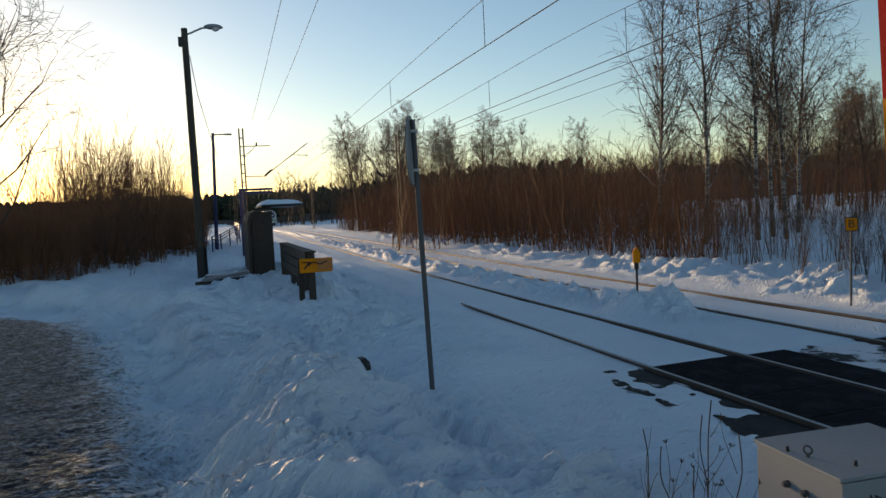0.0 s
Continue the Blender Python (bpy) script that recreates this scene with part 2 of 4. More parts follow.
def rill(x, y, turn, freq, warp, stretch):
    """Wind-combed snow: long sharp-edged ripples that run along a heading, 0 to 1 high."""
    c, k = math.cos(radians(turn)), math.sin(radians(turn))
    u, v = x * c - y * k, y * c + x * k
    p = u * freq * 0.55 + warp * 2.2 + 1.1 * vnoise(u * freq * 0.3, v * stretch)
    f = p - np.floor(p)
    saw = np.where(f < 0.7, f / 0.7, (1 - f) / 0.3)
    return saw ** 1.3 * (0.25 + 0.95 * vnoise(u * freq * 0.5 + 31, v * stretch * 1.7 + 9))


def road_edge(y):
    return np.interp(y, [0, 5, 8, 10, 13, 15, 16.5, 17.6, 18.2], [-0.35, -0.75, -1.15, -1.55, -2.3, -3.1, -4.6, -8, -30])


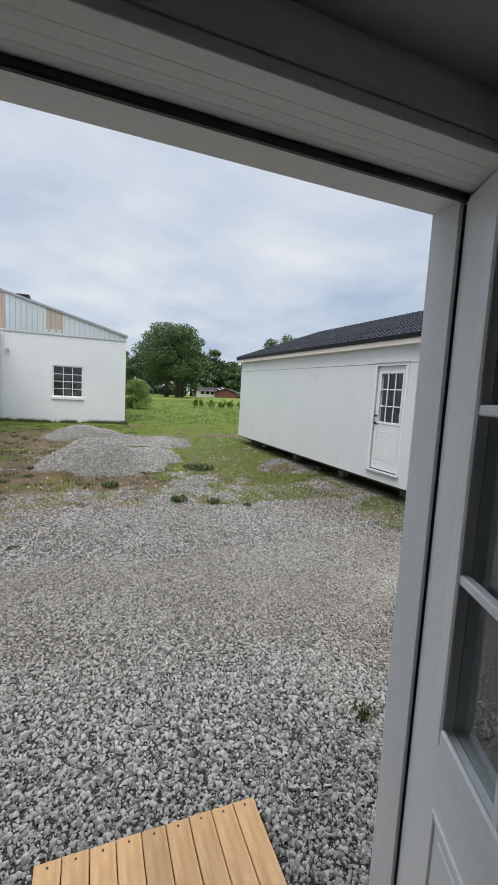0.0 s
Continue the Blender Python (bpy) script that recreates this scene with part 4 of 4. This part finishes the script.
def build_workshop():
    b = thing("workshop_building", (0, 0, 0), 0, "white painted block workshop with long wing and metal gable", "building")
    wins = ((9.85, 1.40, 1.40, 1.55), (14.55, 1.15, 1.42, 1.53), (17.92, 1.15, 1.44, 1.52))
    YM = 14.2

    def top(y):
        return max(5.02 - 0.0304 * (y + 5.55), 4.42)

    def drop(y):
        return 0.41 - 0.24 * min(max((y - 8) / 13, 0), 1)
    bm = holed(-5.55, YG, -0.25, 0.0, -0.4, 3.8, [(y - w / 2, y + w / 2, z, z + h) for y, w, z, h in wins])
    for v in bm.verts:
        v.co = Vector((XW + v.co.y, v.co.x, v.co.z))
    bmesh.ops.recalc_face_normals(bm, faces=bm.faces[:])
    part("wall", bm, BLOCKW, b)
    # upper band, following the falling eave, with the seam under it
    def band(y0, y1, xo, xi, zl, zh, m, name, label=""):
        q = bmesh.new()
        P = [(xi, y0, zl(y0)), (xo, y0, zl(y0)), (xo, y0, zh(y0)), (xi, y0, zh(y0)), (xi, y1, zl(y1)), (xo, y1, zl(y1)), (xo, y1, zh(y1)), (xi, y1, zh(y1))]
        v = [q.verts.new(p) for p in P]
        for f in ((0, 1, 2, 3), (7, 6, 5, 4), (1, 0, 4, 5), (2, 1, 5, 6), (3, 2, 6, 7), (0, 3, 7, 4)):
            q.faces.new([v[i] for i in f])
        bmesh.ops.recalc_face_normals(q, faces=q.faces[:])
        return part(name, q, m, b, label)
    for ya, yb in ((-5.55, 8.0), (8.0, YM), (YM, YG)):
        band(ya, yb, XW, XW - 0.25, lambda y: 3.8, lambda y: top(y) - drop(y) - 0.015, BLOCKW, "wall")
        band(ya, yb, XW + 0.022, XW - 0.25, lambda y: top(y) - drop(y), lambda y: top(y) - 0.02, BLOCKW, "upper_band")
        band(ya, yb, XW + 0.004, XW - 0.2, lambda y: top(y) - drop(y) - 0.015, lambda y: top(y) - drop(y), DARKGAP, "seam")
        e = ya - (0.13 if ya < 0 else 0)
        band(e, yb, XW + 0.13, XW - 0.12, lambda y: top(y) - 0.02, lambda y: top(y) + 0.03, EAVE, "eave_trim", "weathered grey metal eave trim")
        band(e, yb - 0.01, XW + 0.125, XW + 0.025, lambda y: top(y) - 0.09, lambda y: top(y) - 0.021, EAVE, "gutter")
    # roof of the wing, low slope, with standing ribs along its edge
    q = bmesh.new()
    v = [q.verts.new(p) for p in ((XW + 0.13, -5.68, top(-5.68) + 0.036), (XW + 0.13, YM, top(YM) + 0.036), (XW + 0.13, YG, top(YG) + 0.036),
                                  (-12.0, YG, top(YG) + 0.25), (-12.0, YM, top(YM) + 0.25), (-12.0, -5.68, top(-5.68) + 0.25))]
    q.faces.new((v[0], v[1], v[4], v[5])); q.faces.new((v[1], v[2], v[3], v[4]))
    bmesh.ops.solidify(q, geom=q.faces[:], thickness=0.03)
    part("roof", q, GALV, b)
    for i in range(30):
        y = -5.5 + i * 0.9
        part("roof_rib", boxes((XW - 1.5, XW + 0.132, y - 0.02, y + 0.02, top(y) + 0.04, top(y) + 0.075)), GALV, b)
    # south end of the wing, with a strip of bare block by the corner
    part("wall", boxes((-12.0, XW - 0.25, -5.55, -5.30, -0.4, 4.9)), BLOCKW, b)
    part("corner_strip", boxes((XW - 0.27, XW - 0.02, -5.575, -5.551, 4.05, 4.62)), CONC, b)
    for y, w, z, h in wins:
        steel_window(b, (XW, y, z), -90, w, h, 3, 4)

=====

GIVEN PROBLEM:
Find every line holding the word "this"; give their count and nothing else.

WRITTEN SOLUTION:
2